Conjugate Heat Transfer Predictions of Effusion Cooling with Shaped Trench Outlet

The influence of the application of a filleted shape trench hole outlet on the overall cooling effectiveness of a flat hot effusion Nimonic 75 metal wall with a 770K hot gas crossflow was investigated using conjugate heat transfer (CHT) CFD and the Ansys Fluent code. The baseline effusion wall had ten rows of holes with an X/D of 4.65 and a wall thickness of 6.35mm with normal injection holes. This was modelled and showed good agreement with the experimental results for overall cooling effectiveness. The aim of the work was to use these validated CHT CFD procedures to investigate improved hole outlet designs with 30° inclined effusion of X/D = 4.65 with improved hole outlet designs using various trench designs. The predictions involved the use of a gas tracer in the cooling air to simultaneously separate the predicted adiabatic film cooling effectiveness from the overall cooling effectiveness.

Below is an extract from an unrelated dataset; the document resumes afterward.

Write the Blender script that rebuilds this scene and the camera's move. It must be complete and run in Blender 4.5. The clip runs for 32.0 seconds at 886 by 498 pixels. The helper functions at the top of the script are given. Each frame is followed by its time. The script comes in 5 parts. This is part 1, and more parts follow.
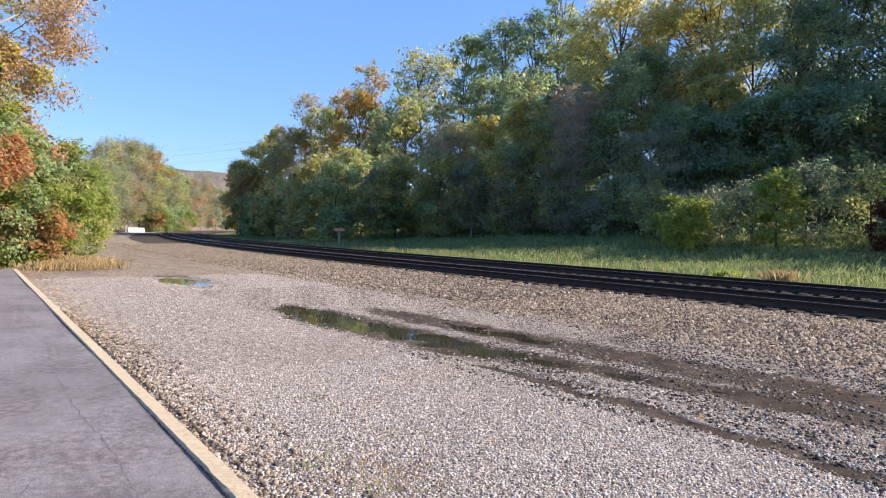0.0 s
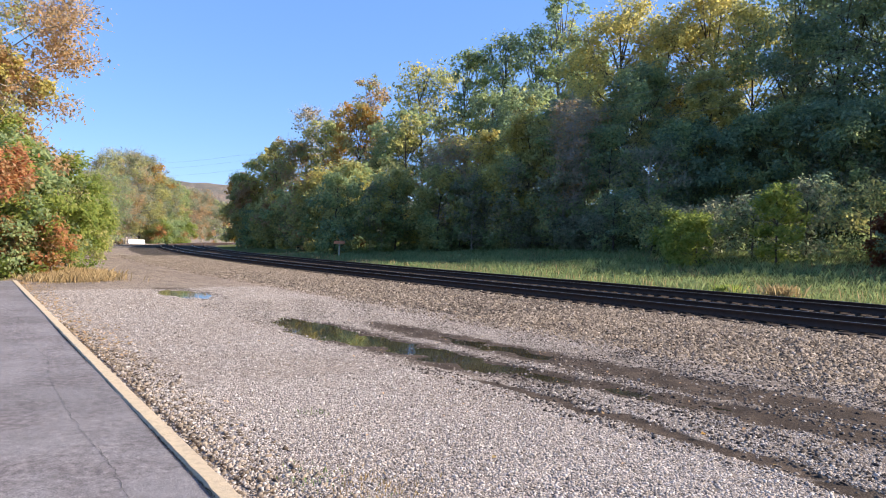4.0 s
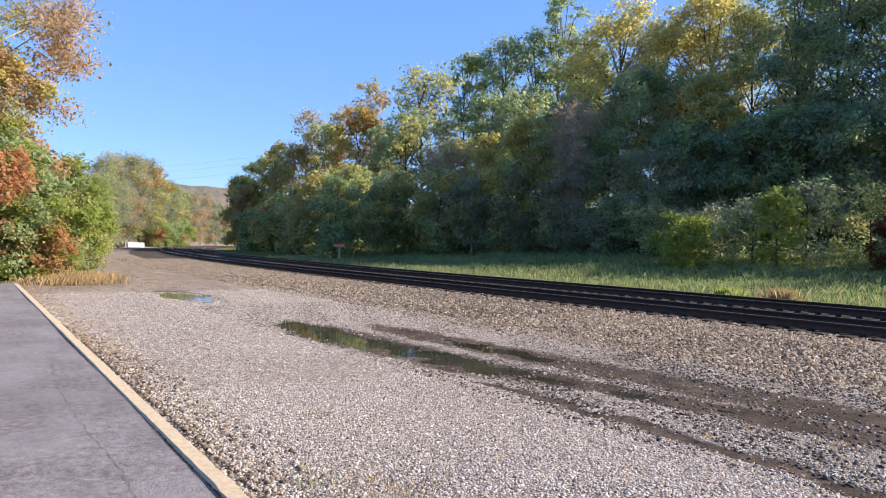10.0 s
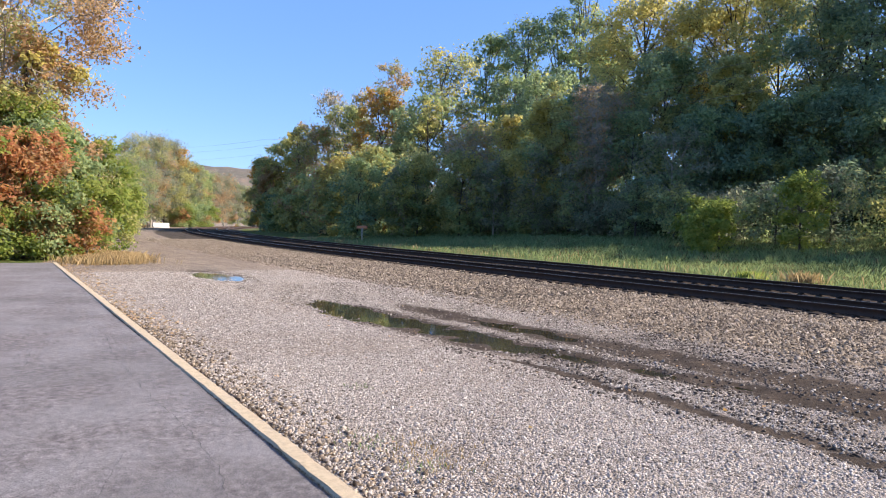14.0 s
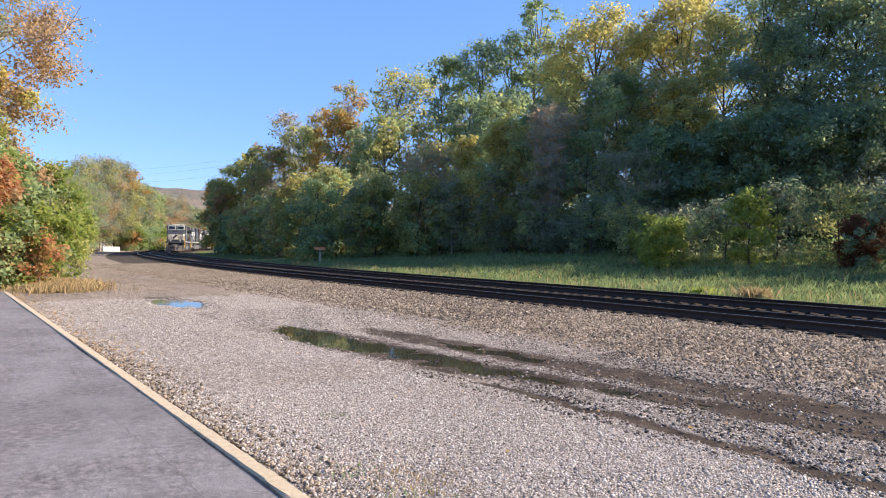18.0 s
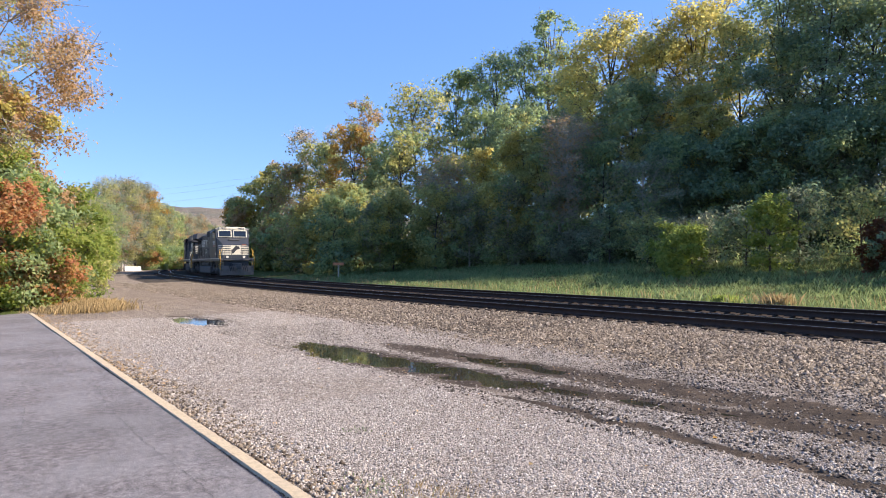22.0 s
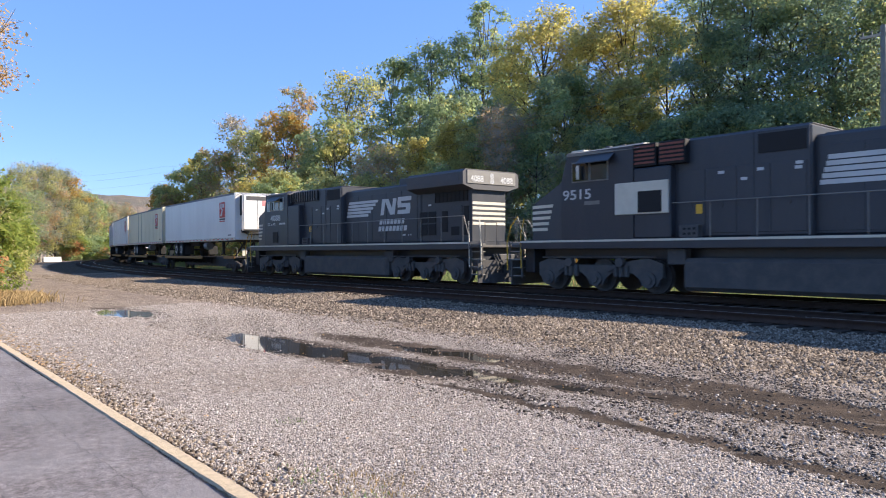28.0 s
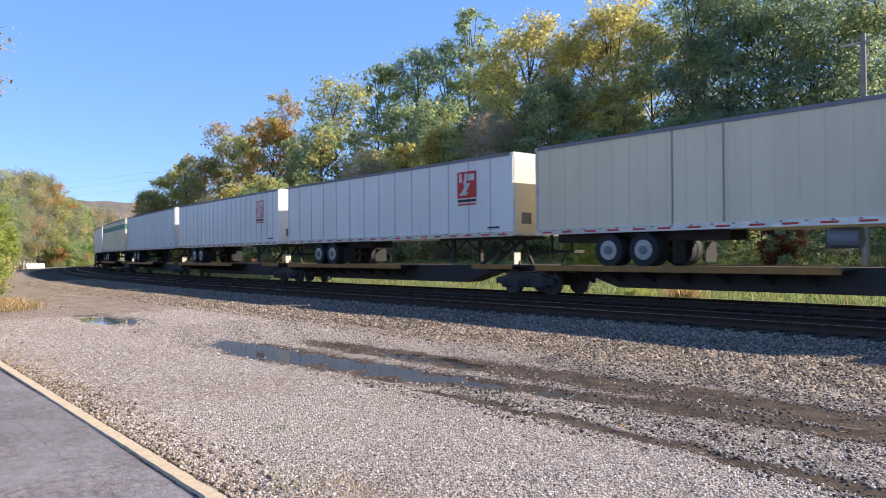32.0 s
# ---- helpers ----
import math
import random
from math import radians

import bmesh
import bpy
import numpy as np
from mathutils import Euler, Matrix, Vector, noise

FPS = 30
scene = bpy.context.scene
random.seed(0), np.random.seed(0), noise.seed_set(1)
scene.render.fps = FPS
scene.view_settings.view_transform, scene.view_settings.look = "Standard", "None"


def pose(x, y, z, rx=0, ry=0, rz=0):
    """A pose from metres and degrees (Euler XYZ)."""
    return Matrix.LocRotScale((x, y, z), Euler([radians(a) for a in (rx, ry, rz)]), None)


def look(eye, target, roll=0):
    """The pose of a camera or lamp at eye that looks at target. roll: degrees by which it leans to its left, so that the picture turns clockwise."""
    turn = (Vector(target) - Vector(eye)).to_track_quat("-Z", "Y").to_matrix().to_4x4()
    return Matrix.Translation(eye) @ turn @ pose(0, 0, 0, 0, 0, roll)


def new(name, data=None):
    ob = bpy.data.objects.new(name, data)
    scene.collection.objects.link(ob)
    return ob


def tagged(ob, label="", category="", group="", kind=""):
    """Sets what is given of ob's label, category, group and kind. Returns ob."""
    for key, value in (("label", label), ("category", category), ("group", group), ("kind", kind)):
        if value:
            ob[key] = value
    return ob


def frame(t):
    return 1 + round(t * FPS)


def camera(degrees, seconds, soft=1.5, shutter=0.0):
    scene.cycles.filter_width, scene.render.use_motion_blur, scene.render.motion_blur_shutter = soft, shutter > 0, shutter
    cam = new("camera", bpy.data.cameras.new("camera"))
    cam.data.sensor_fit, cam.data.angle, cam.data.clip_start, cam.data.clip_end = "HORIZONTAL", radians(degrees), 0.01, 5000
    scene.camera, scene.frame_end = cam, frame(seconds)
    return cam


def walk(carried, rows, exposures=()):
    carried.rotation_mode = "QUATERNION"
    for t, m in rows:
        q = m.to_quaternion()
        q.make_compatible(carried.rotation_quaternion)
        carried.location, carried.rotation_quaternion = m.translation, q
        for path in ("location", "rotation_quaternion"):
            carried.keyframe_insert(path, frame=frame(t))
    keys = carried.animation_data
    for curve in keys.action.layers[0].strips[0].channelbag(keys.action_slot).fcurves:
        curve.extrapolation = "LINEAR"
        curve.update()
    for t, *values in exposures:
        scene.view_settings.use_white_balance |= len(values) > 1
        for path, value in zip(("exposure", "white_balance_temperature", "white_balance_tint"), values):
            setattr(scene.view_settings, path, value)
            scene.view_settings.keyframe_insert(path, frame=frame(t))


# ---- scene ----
cam = camera(63.64, 32.0, soft=1.0, shutter=0.12)
PATH = [
    (0, (0.458, -0.26, 1.534), (-1.191, 0.87, 1.483), 1.3),
    (0.5, (0.457, -0.262, 1.535), (-1.192, 0.87, 1.484), 1.3),
    (1, (0.465, -0.266, 1.537), (-1.18, 0.871, 1.482), 1.4),
    (1.5, (0.47, -0.271, 1.536), (-1.178, 0.862, 1.478), 1.5),
    (2, (0.465, -0.271, 1.541), (-1.18, 0.865, 1.485), 1.4),
    (2.5, (0.454, -0.261, 1.536), (-1.19, 0.876, 1.485), 1.6),
    (3, (0.454, -0.265, 1.539), (-1.191, 0.872, 1.488), 1.4),
    (3.5, (0.448, -0.269, 1.542), (-1.204, 0.859, 1.521), 1.9),
    (4, (0.452, -0.272, 1.547), (-1.198, 0.858, 1.533), 1.6),
    (4.5, (0.452, -0.273, 1.539), (-1.194, 0.863, 1.548), 1.7),
    (6.5, (0.47, -0.287, 1.541), (-1.188, 0.831, 1.558), 1.3),
    (7, (0.467, -0.286, 1.542), (-1.19, 0.833, 1.559), 1.3),
    (7.5, (0.46, -0.279, 1.538), (-1.201, 0.834, 1.552), 1.2),
    (8, (0.46, -0.277, 1.542), (-1.204, 0.833, 1.555), 1.1),
    (8.5, (0.464, -0.286, 1.539), (-1.2, 0.824, 1.549), 1.1),
    (9, (0.46, -0.28, 1.537), (-1.202, 0.833, 1.543), 1.1),
    (9.5, (0.459, -0.291, 1.541), (-1.201, 0.823, 1.541), 1.5),
    (10, (0.438, -0.321, 1.54), (-1.211, 0.81, 1.535), 1.6),
    (10.5, (0.433, -0.36, 1.531), (-1.204, 0.789, 1.524), 1.5),
    (11, (0.493, -0.34, 1.539), (-1.154, 0.795, 1.527), 2.1),
    (11.5, (0.533, -0.366, 1.557), (-1.111, 0.772, 1.542), 1.9),
    (12, (0.509, -0.511, 1.556), (-1.148, 0.61, 1.546), -0.1),
    (12.5, (0.519, -0.583, 1.55), (-1.119, 0.566, 1.543), 1.1),
    (13, (0.59, -0.582, 1.554), (-1.046, 0.568, 1.567), 1.6),
    (13.5, (0.678, -0.572, 1.546), (-0.982, 0.544, 1.54), 1.8),
    (14, (0.711, -0.66, 1.558), (-0.968, 0.425, 1.5), 1.9),
    (14.5, (0.676, -0.788, 1.549), (-0.999, 0.3, 1.453), 0.9),
    (16.5, (0.796, -0.952, 1.663), (-0.9, 0.106, 1.595), -1.7),
    (17, (0.838, -0.975, 1.66), (-0.769, 0.215, 1.625), 0.3),
    (17.5, (0.805, -0.928, 1.657), (-0.754, 0.324, 1.603), 0.9),
    (18, (0.763, -0.888, 1.654), (-0.849, 0.296, 1.651), 1.0),
    (18.5, (0.818, -0.941, 1.66), (-0.788, 0.25, 1.687), 1.4),
    (19, (0.809, -0.929, 1.657), (-0.779, 0.286, 1.678), 2.1),
    (19.5, (0.8, -0.93, 1.659), (-0.793, 0.279, 1.68), 1.1),
    (20, (0.785, -0.911, 1.661), (-0.814, 0.29, 1.695), 0.0),
    (20.5, (0.777, -0.902, 1.662), (-0.832, 0.286, 1.707), 0.2),
    (21, (0.817, -0.938, 1.657), (-0.818, 0.212, 1.708), -0.3),
    (21.5, (0.804, -0.927, 1.666), (-0.831, 0.224, 1.71), -0.6),
    (22, (0.789, -0.918, 1.663), (-0.851, 0.225, 1.696), -0.2),
    (22.5, (0.789, -0.927, 1.664), (-0.857, 0.21, 1.697), -0.0),
    (23, (0.803, -0.932, 1.658), (-0.841, 0.206, 1.689), -0.0),
    (23.5, (0.808, -0.938, 1.659), (-0.821, 0.221, 1.684), 0.3),
    (24, (0.802, -0.937, 1.659), (-0.803, 0.256, 1.684), 1.1),
    (24.5, (0.801, -0.942, 1.659), (-0.801, 0.255, 1.681), 1.7),
    (25, (0.798, -0.94, 1.654), (-0.798, 0.265, 1.67), 1.8),
    (25.5, (0.803, -0.943, 1.656), (-0.786, 0.271, 1.666), 1.7),
    (27.5, (0.804, -0.925, 1.658), (-0.733, 0.355, 1.664), 0.0),
    (28, (0.809, -0.931, 1.661), (-0.722, 0.357, 1.664), -0.3),
    (28.5, (0.822, -0.93, 1.653), (-0.696, 0.372, 1.649), -0.8),
    (29, (0.82, -0.917, 1.657), (-0.683, 0.403, 1.652), -0.4),
    (29.5, (0.821, -0.922, 1.662), (-0.679, 0.401, 1.665), -0.3),
    (30, (0.839, -0.923, 1.658), (-0.652, 0.409, 1.664), -0.3),
    (30.5, (0.853, -0.928, 1.669), (-0.634, 0.41, 1.679), -0.5),
    (31, (0.855, -0.926, 1.669), (-0.634, 0.409, 1.684), -0.4),
    (31.5, (0.867, -0.926, 1.673), (-0.629, 0.401, 1.688), -0.3),
    (32, (0.863, -0.925, 1.673), (-0.644, 0.39, 1.692), -0.4),
]
walk(cam, [(t, look(eye, target, roll)) for t, eye, target, roll in PATH], [(0.0, 1.18, 6400, 12), (32.0, 1.18, 6400, 12)])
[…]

The shaped trench outlet effusion wall designs were predicted to have a superior performance compared with the 90° effusion wall cooling design. This was due to the improved adiabatic film cooling. An increase in the trailing edge vertical wall depth of the trenched effusion wall design from 0.5D to 0.75D increased the overall and adiabatic cooling effectiveness. The filleted shaped trench outlet effusion wall only required a small amount of cooling air to achieve a satisfactory cooling performance. It was predicted that this new effusion wall design could enable a significant reduction in the coolant mass flow for cooled metal surfaces in in future high performance gas turbines.